Believe it or not, I actually PREFER the cut version Creepers; at least how it's edited. It accidentally enhances the surreal qualities of the film and removes the worst scenes from the longer version. The only restored scene I liked was in the dorm room with Jennifer, which provides some added characterization. The rest, not so much. Most of what was cut were awkward bits or scenes that didn't have much to do with the plot. However, it's best seeing the uncut version anyway because the quality is, of course, much better.

I also prefer the cut version of Fulci's The Beyond that's titled 7 Doors of Death for about the same reasons as Creepers, except it also features a new synth score that I like more than the original music!

I've seen all of the older Argento movies numerous times but still need to do full reviews of most of them.

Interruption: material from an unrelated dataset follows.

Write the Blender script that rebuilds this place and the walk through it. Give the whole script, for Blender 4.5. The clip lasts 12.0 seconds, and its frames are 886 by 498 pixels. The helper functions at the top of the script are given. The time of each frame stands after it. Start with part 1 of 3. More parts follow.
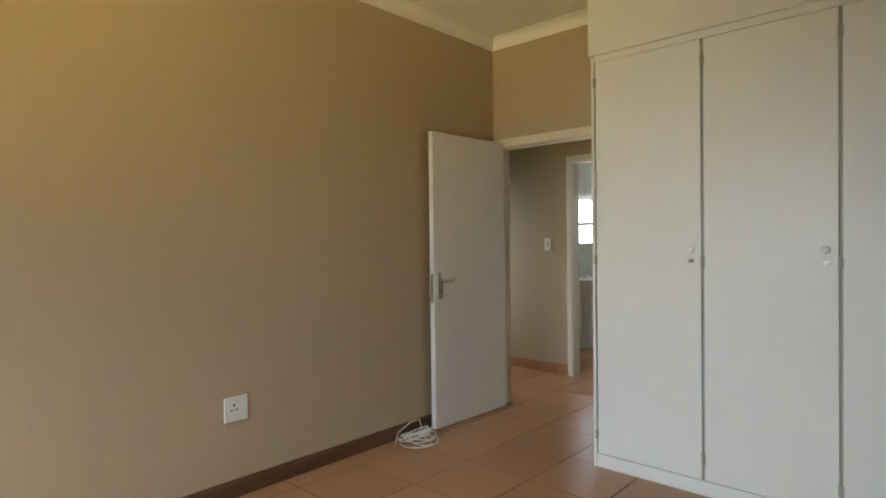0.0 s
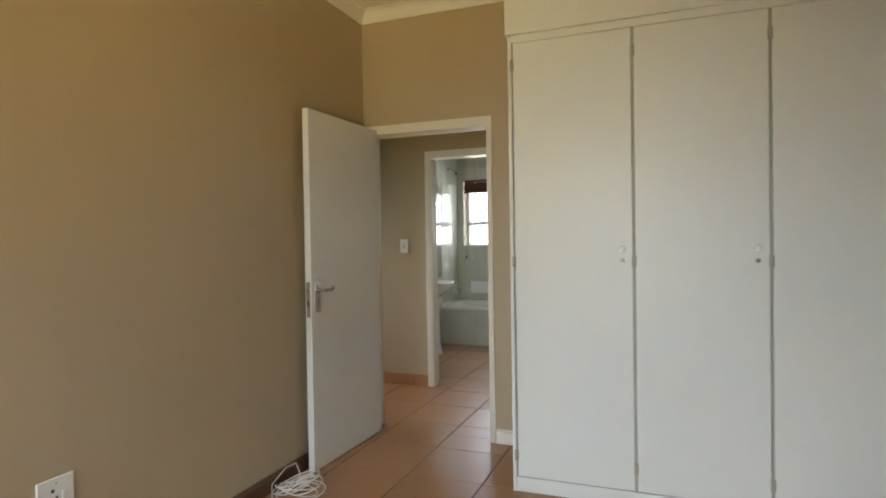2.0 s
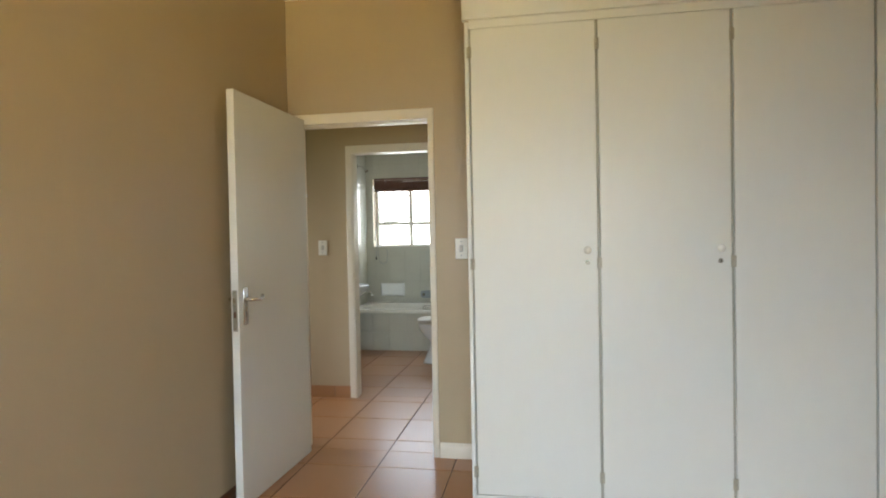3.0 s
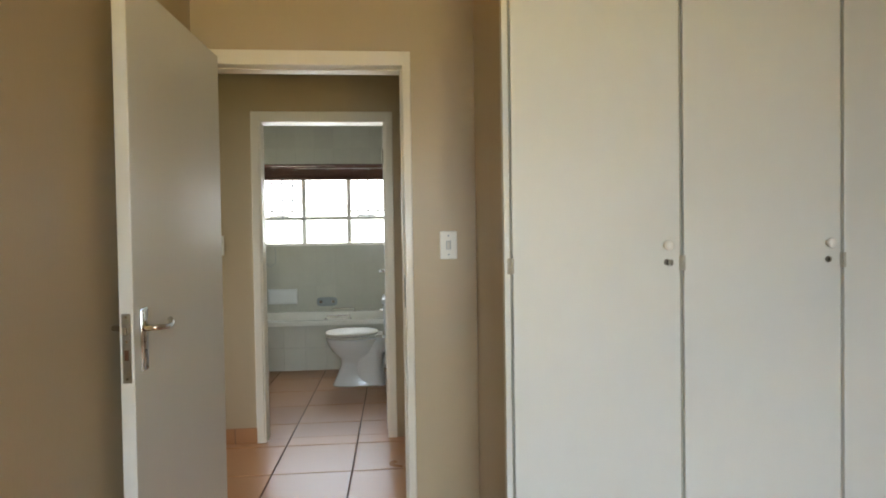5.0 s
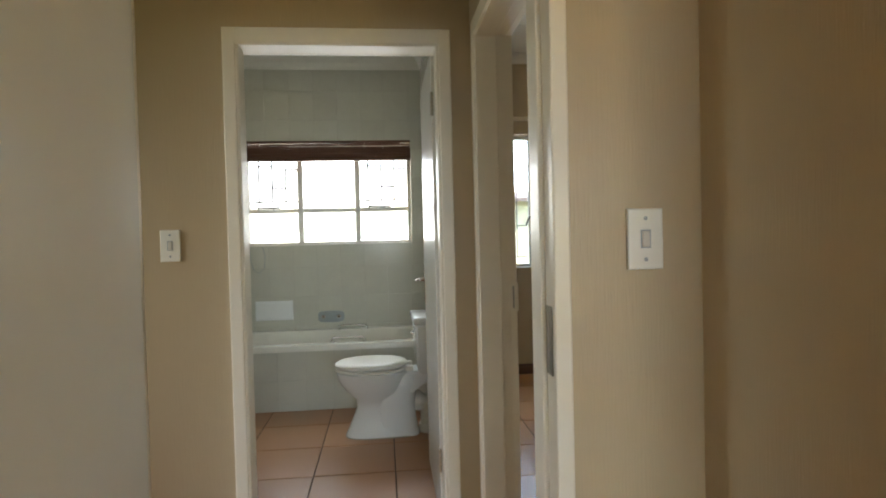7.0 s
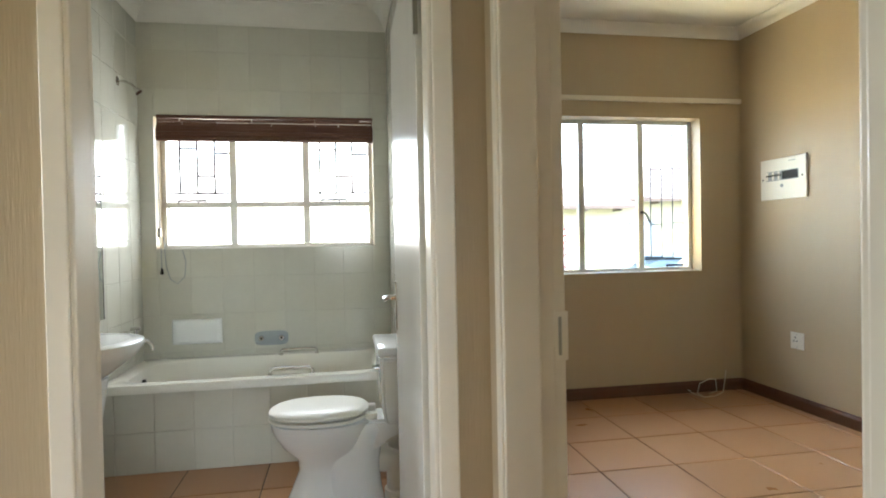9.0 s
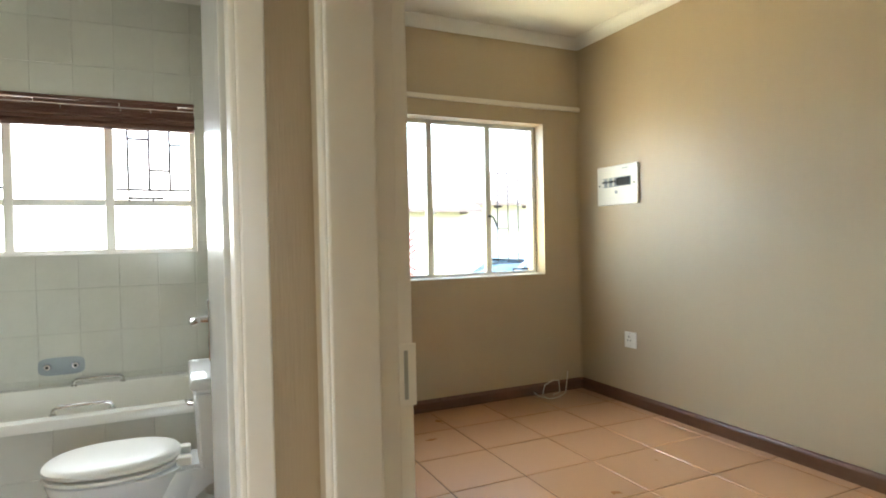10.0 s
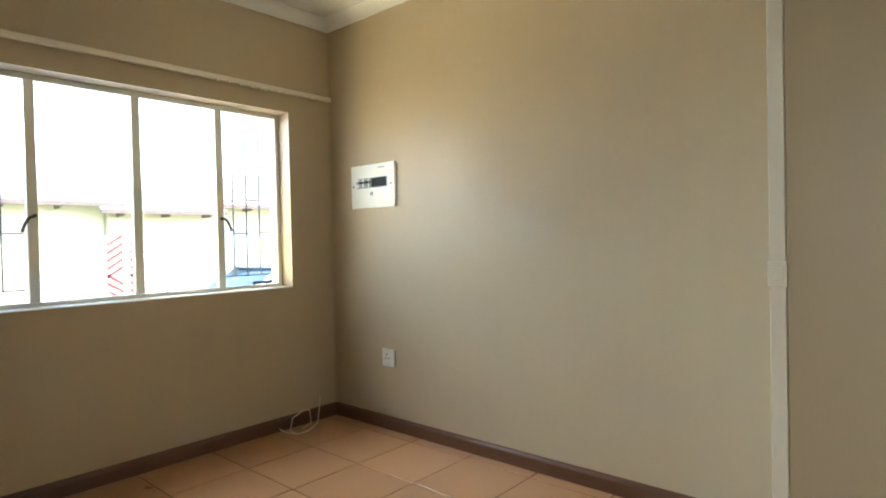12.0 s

Last time I checked I preferred Opera over Tenebre but I don't know how I'd feel about them now. I guess we'll see!

spookyx3 said...

i'm not a fulci fan, so i'll probably never get around to the uncut BEYOND. originally scored by frizzi, right? i liked his main-title theme for ZOMBIE.

The Bloody Pit of Horror said...

Yes, by Frizzi. And I generally love his music, most especially his score for Zombie. But I just didn't care for his The Beyond score as it applied to the film itself. The 7 Doors score sounds more serious and otherworldly.